A product can look hot and still fail fast. I’ve seen that happen when the chart was exciting, but the demand was thin.
That’s why I use Google Trends product research as a filter, not a verdict. It helps me spot direction, timing, and seasonality before I spend money on stock, ads, or content. Then I compare that signal with marketplace data, keyword tools, and real buyer chatter.
I start with a broad product idea, not a perfect keyword
In 2026, I still treat Google Trends as a fast first pass. I open Explore, compare a few product terms, and check whether I’m looking at a topic, a search term, or a narrow phrase. Topic mode is useful because people search in messy ways, and Trends often groups those variations better than a single exact term.
I also change the time range early. A 12-month view helps me see a live trend, while a 5-year view shows whether demand repeats. If a product is local, I look at state or metro data too. That can matter for things like summer gear, regional hobbies, or city-specific gifts.
When I want a wider read on a product idea, I compare it with my trend spotting process with Exploding Topics. Google Trends shows movement. Broader trend tools help me see whether the market was already waking up.
A rising chart is only useful when the problem behind it is real.
I read the curve before I trust the signal
The shape of the line matters more than the excitement around it. A steady climb tells me interest is building. A sharp spike that disappears tells me to slow down.
I also remember that Trends uses relative interest. A score of 100 means the peak in that chart, not the size of the whole market. That matters a lot. A tiny niche can look dramatic if the search base is small.
This table is how I sort the pattern quickly:
| Trend shape | What it usually means | My next move |
|---|---|---|
| Steady climb | Demand is building | Keep researching |
| Sharp spike then drop | Hype or a fad | Test small or skip |
| Repeating yearly peaks | Seasonal demand | Plan ahead |
| Flat, noisy line | Weak interest | Move on |
The “Related queries” panel helps here too. If I see rising related terms, I pay closer attention. If the related terms are random or thin, I slow down. I want a product that has room to branch into bundles, accessories, or repeat buys.
For a second lens on new product angles, I often check new ecommerce niche research. That keeps me from mistaking one noisy term for a real market.

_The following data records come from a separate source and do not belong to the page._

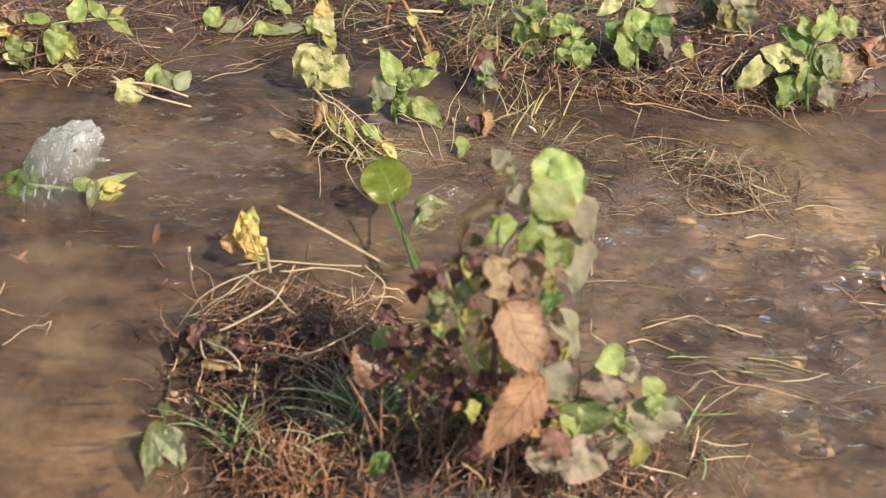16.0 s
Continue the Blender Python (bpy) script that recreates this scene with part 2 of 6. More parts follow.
def mud_material():
    m, n, l = nodes_of("wet_mud")
    ob = n.new("ShaderNodeTexCoord").outputs["Object"]
    att = n.new("ShaderNodeAttribute")
    att.attribute_name = "silt"
    a = noise_node(n, l, ob, 9.0, 6.0, 0.62, distort=0.6)
    b = noise_node(n, l, ob, 60.0, 6.0, 0.7)
    c = noise_node(n, l, ob, 420.0, 4.0, 0.6)
    k = math_node(n, l, "ADD", math_node(n, l, "MULTIPLY", a.outputs["Fac"], 0.70), math_node(n, l, "MULTIPLY", b.outputs["Fac"], 0.30))
    # silt also brings in the shade darkened at bank, tussock and clump
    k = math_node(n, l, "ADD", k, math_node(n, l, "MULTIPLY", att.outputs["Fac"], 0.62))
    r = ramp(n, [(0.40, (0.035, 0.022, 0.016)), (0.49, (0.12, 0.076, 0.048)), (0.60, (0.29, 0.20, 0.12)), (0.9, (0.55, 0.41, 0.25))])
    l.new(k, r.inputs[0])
    col = mix_node(n, l, math_node(n, l, "MULTIPLY", c.outputs["Fac"], 0.25), r.outputs[0], (0.10, 0.065, 0.045))
    h = math_node(n, l, "ADD", b.outputs["Fac"], math_node(n, l, "MULTIPLY", c.outputs["Fac"], 0.4))
    rg = math_node(n, l, "ADD", 0.20, math_node(n, l, "MULTIPLY", b.outputs["Fac"], 0.42))
    finish(n, l, principled(n, l, col, rg, bump_node(n, l, h, 0.5, 0.004)).outputs[0])
    return m


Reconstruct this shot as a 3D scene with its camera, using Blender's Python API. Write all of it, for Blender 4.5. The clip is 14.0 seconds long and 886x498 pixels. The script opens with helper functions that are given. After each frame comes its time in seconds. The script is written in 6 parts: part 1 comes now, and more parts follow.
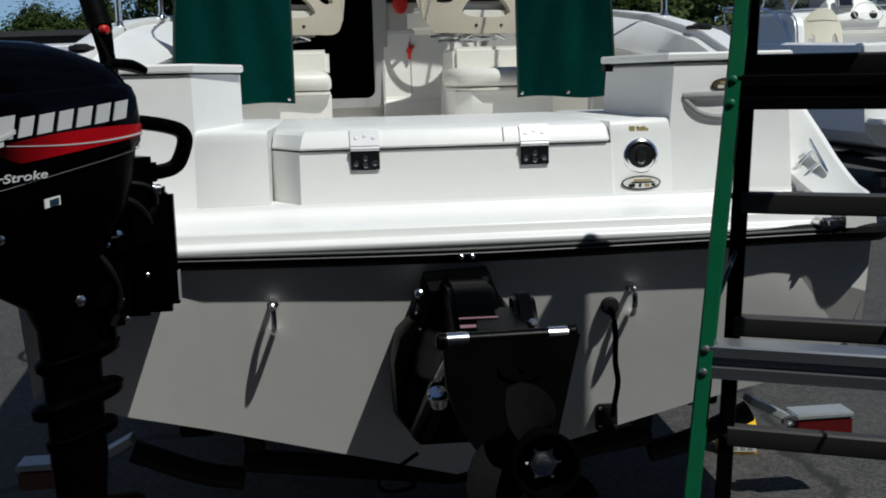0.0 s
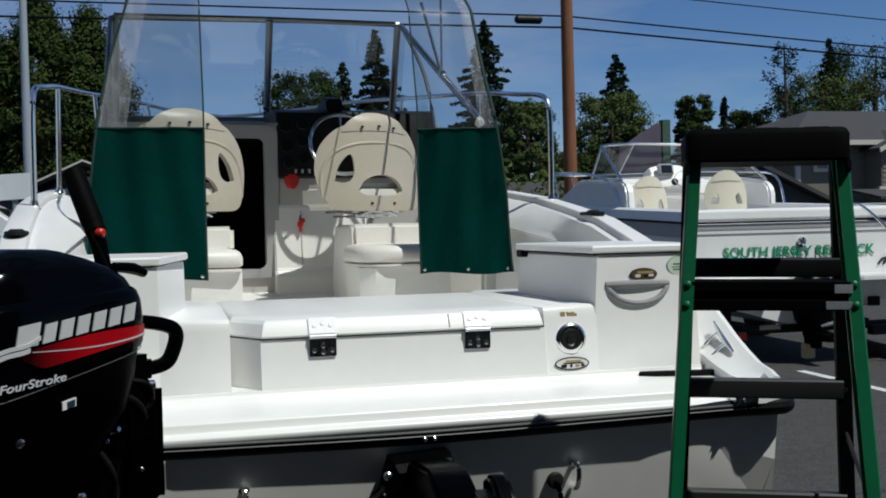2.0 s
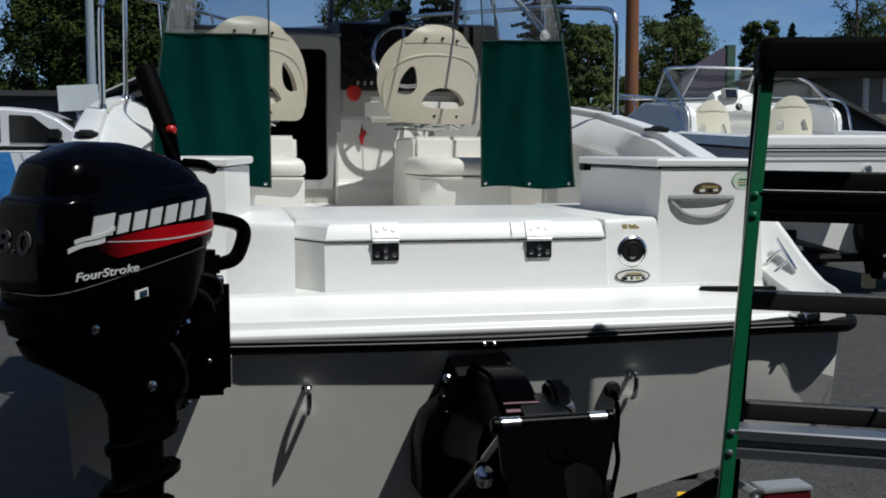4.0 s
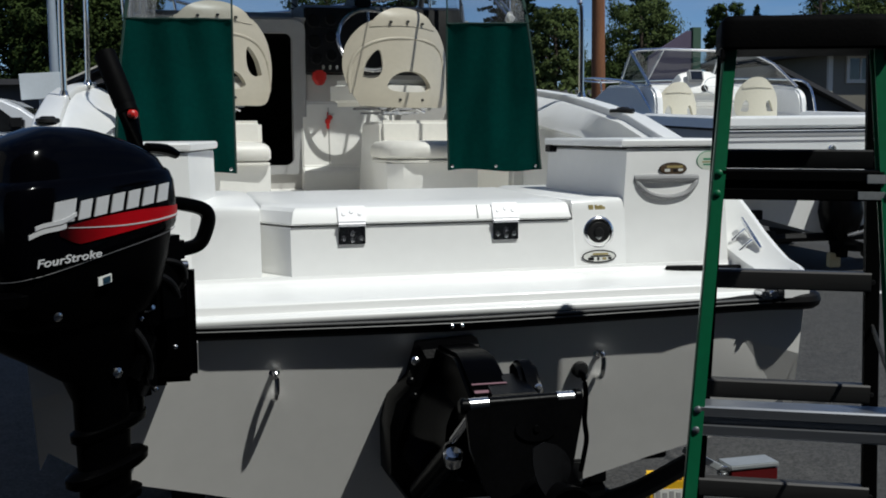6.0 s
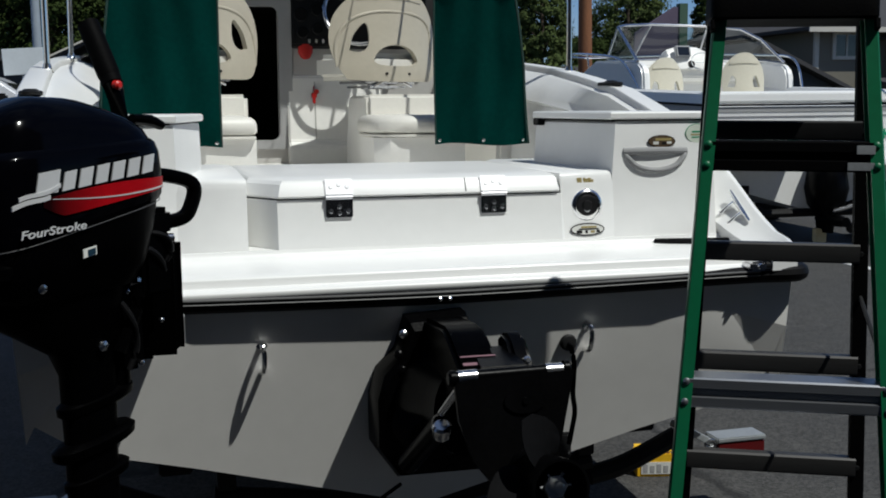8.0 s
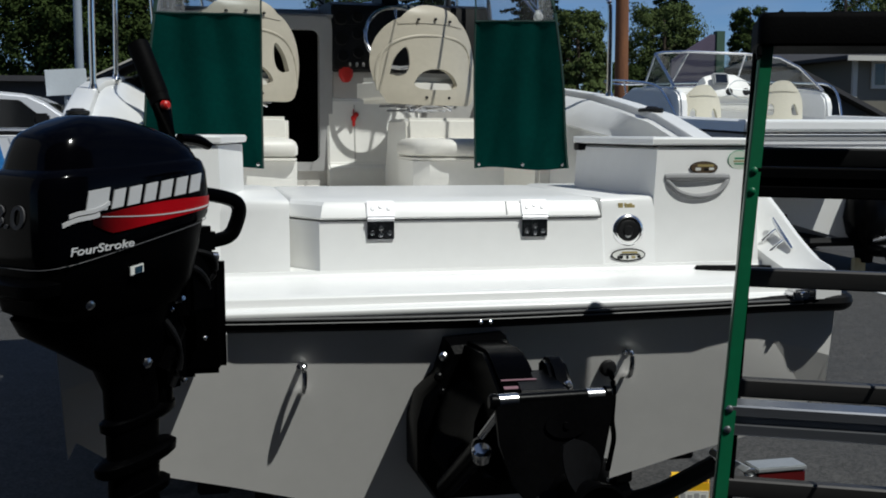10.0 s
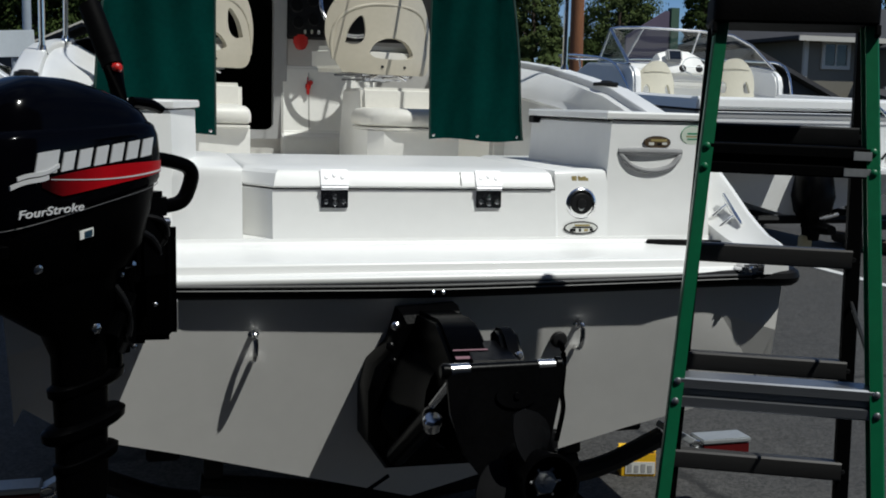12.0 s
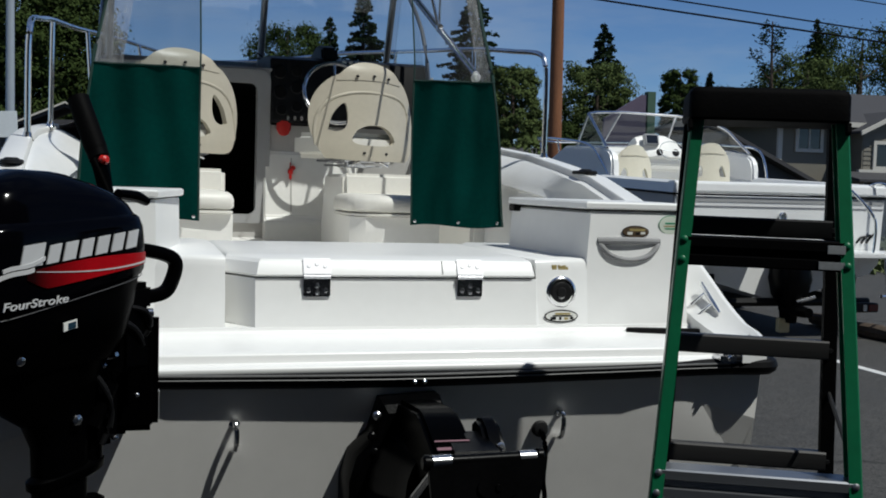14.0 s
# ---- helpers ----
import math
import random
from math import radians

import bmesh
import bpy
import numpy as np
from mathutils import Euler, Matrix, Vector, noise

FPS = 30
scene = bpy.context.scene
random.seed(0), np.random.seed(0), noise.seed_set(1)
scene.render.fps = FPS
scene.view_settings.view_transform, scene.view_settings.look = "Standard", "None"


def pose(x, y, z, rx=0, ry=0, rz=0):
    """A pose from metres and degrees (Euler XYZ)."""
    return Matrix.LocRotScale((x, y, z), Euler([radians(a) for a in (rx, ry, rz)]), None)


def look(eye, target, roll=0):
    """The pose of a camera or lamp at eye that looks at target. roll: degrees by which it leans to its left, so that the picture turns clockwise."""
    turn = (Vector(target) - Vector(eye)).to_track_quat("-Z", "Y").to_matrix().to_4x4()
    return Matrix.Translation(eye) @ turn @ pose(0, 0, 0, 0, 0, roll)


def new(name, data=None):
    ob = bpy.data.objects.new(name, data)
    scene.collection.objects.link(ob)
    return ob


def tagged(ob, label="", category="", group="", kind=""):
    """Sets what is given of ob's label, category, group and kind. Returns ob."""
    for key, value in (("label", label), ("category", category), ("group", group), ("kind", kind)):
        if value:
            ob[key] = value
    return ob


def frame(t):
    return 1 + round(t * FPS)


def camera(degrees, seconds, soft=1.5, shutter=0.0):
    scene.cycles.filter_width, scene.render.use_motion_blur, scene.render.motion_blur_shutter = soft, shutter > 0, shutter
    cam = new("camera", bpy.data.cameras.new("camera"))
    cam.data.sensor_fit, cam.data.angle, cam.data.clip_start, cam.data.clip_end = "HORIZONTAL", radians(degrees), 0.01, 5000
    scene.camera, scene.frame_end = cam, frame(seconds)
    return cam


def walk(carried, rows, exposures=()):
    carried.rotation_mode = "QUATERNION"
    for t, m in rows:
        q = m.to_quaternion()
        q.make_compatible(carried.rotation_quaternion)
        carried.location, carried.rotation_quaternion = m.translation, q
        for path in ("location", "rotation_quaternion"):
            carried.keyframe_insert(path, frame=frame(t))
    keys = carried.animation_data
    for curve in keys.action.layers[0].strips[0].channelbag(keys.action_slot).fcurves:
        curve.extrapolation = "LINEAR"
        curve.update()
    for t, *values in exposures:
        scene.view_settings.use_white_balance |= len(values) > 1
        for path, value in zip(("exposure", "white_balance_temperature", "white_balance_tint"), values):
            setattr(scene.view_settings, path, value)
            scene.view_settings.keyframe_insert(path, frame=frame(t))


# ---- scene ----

I separate fads, seasonal products, and real demand
This is where a lot of sellers get burned. A fad can still make money, but only with speed and tight risk control. A seasonal product can be great, but only if I plan for the right window. A durable product has repeat demand and a clearer path to profit.
I look for three signs of seasonality. First, the same peak returns each year. Second, the curve starts rising early enough for me to stock or publish ahead of time. Third, the demand lines up with a real calendar event, like summer travel, back-to-school, or holiday gifting.
For launch timing, I use seasonal product launch planning. That helps me map demand to the buying window instead of reacting after the peak passes.
I treat fads differently. If a product spikes hard, shows weak repeat interest, and has little add-on potential, I keep the test tiny. I don’t want to build around a short burst unless I can move very fast. For Amazon sellers, that often means low inventory and strict ad tests. For dropshippers, it means small ad budgets and fast feedback. For niche site owners, it may mean a short content test instead of a full site.
I cross-check Google Trends with marketplace and keyword data
Google Trends tells me what direction demand is moving. It does not tell me whether people buy. So I cross-check with other sources before I commit.
I like the way Shopify’s Google Trends product guide pairs trend data with store decisions. I also like AdsX’s 2026 walkthrough for Shopify sellers because it shows the same habit in a store context. Both remind me to look past the chart.
My usual cross-check stack looks like this:
- I search the product on Amazon, Etsy, or another marketplace to see how crowded the shelf feels.
- I scan keyword tools for search volume, commercial terms, and long-tail phrases.
- I check social posts, Reddit threads, and comments for pain points or wish lists.
- I read reviews to find the complaints people keep repeating.
- I compare competitors to see whether they all sound the same.
That mix protects me from false positives. A tiny trend can look sharp in Trends, yet still lack enough demand to matter. Another product can look boring in search data but have strong buying intent, especially if the reviews show urgent pain.
I turn the signal into a small, cheap test
Once the data looks real, I do not go all in. I run a narrow test first.
- I pick one clear buyer type.
- I choose one product angle.
- I test one channel, usually a landing page, ad, or marketplace listing.
- I watch for saves, clicks, add-to-cart actions, or email signups.
If the test gets traction, I expand. If it stalls, I keep the loss small and move on. That simple habit saves time, cash, and inventory mistakes.
When I want another angle on timing and demand, I sometimes check early consumer trends 2026. It helps me decide whether a signal is still forming or already fading.
For me, the best product research feels calm, not rushed. I want a product with a clean curve, a real buyer, and enough room to grow. Google Trends gives me the first clue, but the sale still depends on what I find after that.
The chart is only the beginning. The money is in the validation.